STATED TASK: Repeat exactly the lines from the line containing "Continue the Blender" to the last line of the listing, including both.

RECORDED INFORMATION:
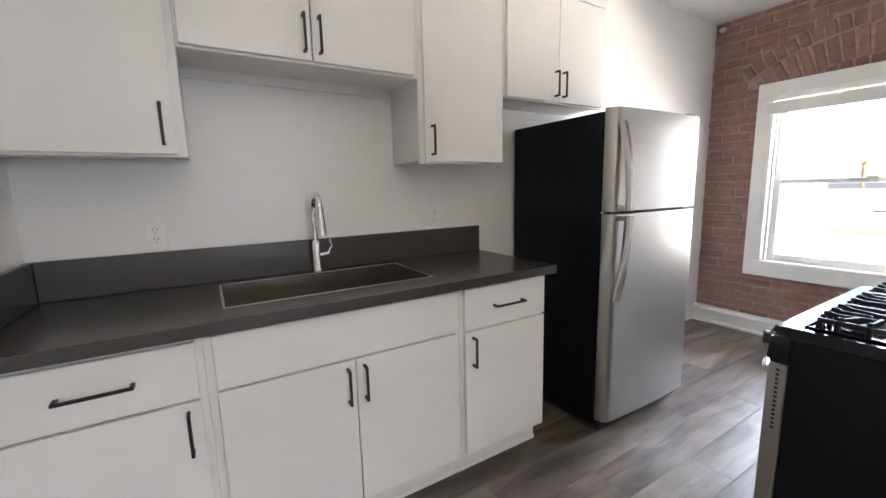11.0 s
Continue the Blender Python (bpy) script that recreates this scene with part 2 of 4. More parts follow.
BRICK = brick_material("old_brick")
PALE_BRICK = brick_material("pale_old_brick", 0.34)
PALE_MORTAR = plain("pale_mortar", (0.40, 0.29, 0.25), 0.9, vary=0.25, scale=16, bump=1.0, bump_scale=50)
MORTAR = plain("mortar", (0.38, 0.255, 0.21), 0.9, vary=0.30, scale=16, bump=1.0, bump_scale=50)
PIER_BRICK = plain("pier_brick", (0.56, 0.25, 0.16), 0.85, vary=0.25, scale=7, bump=0.5, bump_scale=50)

# ---- builders ----
ORIGIN = {}


def box(bm, x0, x1, y0, y1, z0, z1, bevel=0.0, segs=1):
    c = Vector(((x0 + x1) / 2, (y0 + y1) / 2, (z0 + z1) / 2))
    made = bmesh.ops.create_cube(bm, size=1.0, matrix=Matrix.Translation(c) @ Matrix.Diagonal((x1 - x0, y1 - y0, z1 - z0, 1)))
    if bevel:
        edges = list({e for v in made["verts"] for e in v.link_edges})
        bmesh.ops.bevel(bm, geom=edges, offset=bevel, segments=segs, affect="EDGES", profile=0.5)
    return bm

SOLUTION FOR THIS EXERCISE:
Continue the Blender Python (bpy) script that recreates this scene with part 2 of 4. More parts follow.
BRICK = brick_material("old_brick")
PALE_BRICK = brick_material("pale_old_brick", 0.34)
PALE_MORTAR = plain("pale_mortar", (0.40, 0.29, 0.25), 0.9, vary=0.25, scale=16, bump=1.0, bump_scale=50)
MORTAR = plain("mortar", (0.38, 0.255, 0.21), 0.9, vary=0.30, scale=16, bump=1.0, bump_scale=50)
PIER_BRICK = plain("pier_brick", (0.56, 0.25, 0.16), 0.85, vary=0.25, scale=7, bump=0.5, bump_scale=50)

# ---- builders ----
ORIGIN = {}


def box(bm, x0, x1, y0, y1, z0, z1, bevel=0.0, segs=1):
    c = Vector(((x0 + x1) / 2, (y0 + y1) / 2, (z0 + z1) / 2))
    made = bmesh.ops.create_cube(bm, size=1.0, matrix=Matrix.Translation(c) @ Matrix.Diagonal((x1 - x0, y1 - y0, z1 - z0, 1)))
    if bevel:
        edges = list({e for v in made["verts"] for e in v.link_edges})
        bmesh.ops.bevel(bm, geom=edges, offset=bevel, segments=segs, affect="EDGES", profile=0.5)
    return bm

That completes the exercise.